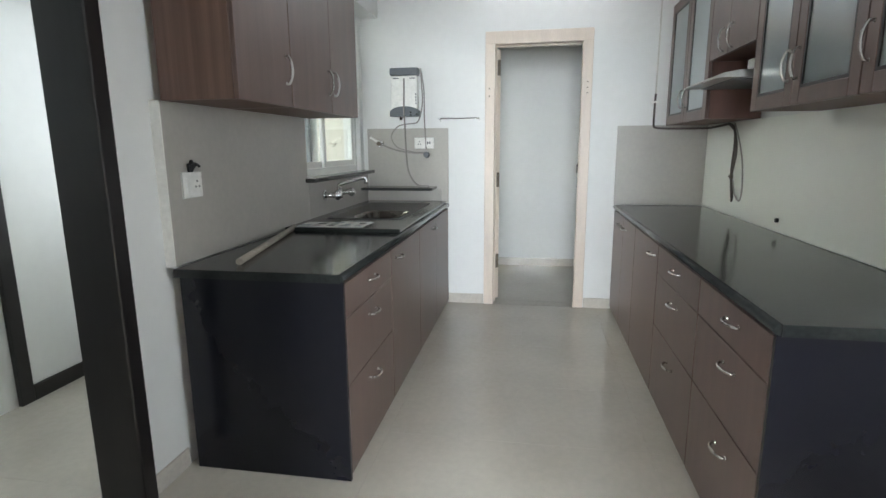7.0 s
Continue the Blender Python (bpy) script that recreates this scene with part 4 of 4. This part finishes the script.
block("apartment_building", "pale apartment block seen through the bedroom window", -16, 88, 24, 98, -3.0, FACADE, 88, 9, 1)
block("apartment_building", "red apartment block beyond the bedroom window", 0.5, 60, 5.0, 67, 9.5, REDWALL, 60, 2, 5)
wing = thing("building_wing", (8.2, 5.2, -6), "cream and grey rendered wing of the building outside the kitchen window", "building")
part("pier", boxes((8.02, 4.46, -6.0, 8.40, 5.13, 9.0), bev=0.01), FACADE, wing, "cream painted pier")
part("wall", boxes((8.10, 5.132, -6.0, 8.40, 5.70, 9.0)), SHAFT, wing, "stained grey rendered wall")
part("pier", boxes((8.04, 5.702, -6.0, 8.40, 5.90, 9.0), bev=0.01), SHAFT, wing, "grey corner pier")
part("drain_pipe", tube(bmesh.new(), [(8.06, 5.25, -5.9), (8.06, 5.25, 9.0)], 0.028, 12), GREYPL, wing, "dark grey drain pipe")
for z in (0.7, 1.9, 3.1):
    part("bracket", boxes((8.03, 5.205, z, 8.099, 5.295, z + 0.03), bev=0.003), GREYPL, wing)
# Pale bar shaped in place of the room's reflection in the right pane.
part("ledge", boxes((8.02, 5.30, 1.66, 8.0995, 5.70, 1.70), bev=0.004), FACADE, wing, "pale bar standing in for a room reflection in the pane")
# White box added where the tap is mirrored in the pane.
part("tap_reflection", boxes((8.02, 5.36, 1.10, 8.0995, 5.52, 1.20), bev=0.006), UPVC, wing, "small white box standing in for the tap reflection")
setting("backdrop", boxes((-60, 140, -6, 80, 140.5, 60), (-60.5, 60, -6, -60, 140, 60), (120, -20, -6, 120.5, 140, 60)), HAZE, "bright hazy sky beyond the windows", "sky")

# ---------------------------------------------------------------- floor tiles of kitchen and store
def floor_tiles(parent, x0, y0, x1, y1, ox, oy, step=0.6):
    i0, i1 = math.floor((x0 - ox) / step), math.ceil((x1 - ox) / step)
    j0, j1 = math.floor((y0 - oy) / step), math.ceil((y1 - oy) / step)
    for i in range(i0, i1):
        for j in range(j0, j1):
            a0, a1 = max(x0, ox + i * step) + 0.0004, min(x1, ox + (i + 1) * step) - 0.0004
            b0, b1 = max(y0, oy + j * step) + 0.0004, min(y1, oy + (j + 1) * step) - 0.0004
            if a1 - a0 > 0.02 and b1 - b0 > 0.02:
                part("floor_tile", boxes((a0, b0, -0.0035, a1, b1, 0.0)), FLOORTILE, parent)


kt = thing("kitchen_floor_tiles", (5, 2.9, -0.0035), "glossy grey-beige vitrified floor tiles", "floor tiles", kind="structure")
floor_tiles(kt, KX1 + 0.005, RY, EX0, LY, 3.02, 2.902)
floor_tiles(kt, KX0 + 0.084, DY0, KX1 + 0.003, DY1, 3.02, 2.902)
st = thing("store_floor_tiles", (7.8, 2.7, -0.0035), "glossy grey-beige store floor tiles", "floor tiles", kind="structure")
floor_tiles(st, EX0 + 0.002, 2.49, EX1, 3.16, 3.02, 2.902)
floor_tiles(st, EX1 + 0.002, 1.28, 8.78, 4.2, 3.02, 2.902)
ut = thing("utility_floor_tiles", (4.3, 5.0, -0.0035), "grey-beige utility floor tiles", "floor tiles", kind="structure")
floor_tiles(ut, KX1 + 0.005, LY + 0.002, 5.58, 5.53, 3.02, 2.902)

○ ○ ○ ○ ○

* **EXERCISE**
Give back the whole listing as it stands, minus its pictures.

* **FINISHED TASK**
7.0 s
Continue the Blender Python (bpy) script that recreates this scene with part 4 of 4. This part finishes the script.
block("apartment_building", "pale apartment block seen through the bedroom window", -16, 88, 24, 98, -3.0, FACADE, 88, 9, 1)
block("apartment_building", "red apartment block beyond the bedroom window", 0.5, 60, 5.0, 67, 9.5, REDWALL, 60, 2, 5)
wing = thing("building_wing", (8.2, 5.2, -6), "cream and grey rendered wing of the building outside the kitchen window", "building")
part("pier", boxes((8.02, 4.46, -6.0, 8.40, 5.13, 9.0), bev=0.01), FACADE, wing, "cream painted pier")
part("wall", boxes((8.10, 5.132, -6.0, 8.40, 5.70, 9.0)), SHAFT, wing, "stained grey rendered wall")
part("pier", boxes((8.04, 5.702, -6.0, 8.40, 5.90, 9.0), bev=0.01), SHAFT, wing, "grey corner pier")
part("drain_pipe", tube(bmesh.new(), [(8.06, 5.25, -5.9), (8.06, 5.25, 9.0)], 0.028, 12), GREYPL, wing, "dark grey drain pipe")
for z in (0.7, 1.9, 3.1):
    part("bracket", boxes((8.03, 5.205, z, 8.099, 5.295, z + 0.03), bev=0.003), GREYPL, wing)
# Pale bar shaped in place of the room's reflection in the right pane.
part("ledge", boxes((8.02, 5.30, 1.66, 8.0995, 5.70, 1.70), bev=0.004), FACADE, wing, "pale bar standing in for a room reflection in the pane")
# White box added where the tap is mirrored in the pane.
part("tap_reflection", boxes((8.02, 5.36, 1.10, 8.0995, 5.52, 1.20), bev=0.006), UPVC, wing, "small white box standing in for the tap reflection")
setting("backdrop", boxes((-60, 140, -6, 80, 140.5, 60), (-60.5, 60, -6, -60, 140, 60), (120, -20, -6, 120.5, 140, 60)), HAZE, "bright hazy sky beyond the windows", "sky")

# ---------------------------------------------------------------- floor tiles of kitchen and store
def floor_tiles(parent, x0, y0, x1, y1, ox, oy, step=0.6):
    i0, i1 = math.floor((x0 - ox) / step), math.ceil((x1 - ox) / step)
    j0, j1 = math.floor((y0 - oy) / step), math.ceil((y1 - oy) / step)
    for i in range(i0, i1):
        for j in range(j0, j1):
            a0, a1 = max(x0, ox + i * step) + 0.0004, min(x1, ox + (i + 1) * step) - 0.0004
            b0, b1 = max(y0, oy + j * step) + 0.0004, min(y1, oy + (j + 1) * step) - 0.0004
            if a1 - a0 > 0.02 and b1 - b0 > 0.02:
                part("floor_tile", boxes((a0, b0, -0.0035, a1, b1, 0.0)), FLOORTILE, parent)


kt = thing("kitchen_floor_tiles", (5, 2.9, -0.0035), "glossy grey-beige vitrified floor tiles", "floor tiles", kind="structure")
floor_tiles(kt, KX1 + 0.005, RY, EX0, LY, 3.02, 2.902)
floor_tiles(kt, KX0 + 0.084, DY0, KX1 + 0.003, DY1, 3.02, 2.902)
st = thing("store_floor_tiles", (7.8, 2.7, -0.0035), "glossy grey-beige store floor tiles", "floor tiles", kind="structure")
floor_tiles(st, EX0 + 0.002, 2.49, EX1, 3.16, 3.02, 2.902)
floor_tiles(st, EX1 + 0.002, 1.28, 8.78, 4.2, 3.02, 2.902)
ut = thing("utility_floor_tiles", (4.3, 5.0, -0.0035), "grey-beige utility floor tiles", "floor tiles", kind="structure")
floor_tiles(ut, KX1 + 0.005, LY + 0.002, 5.58, 5.53, 3.02, 2.902)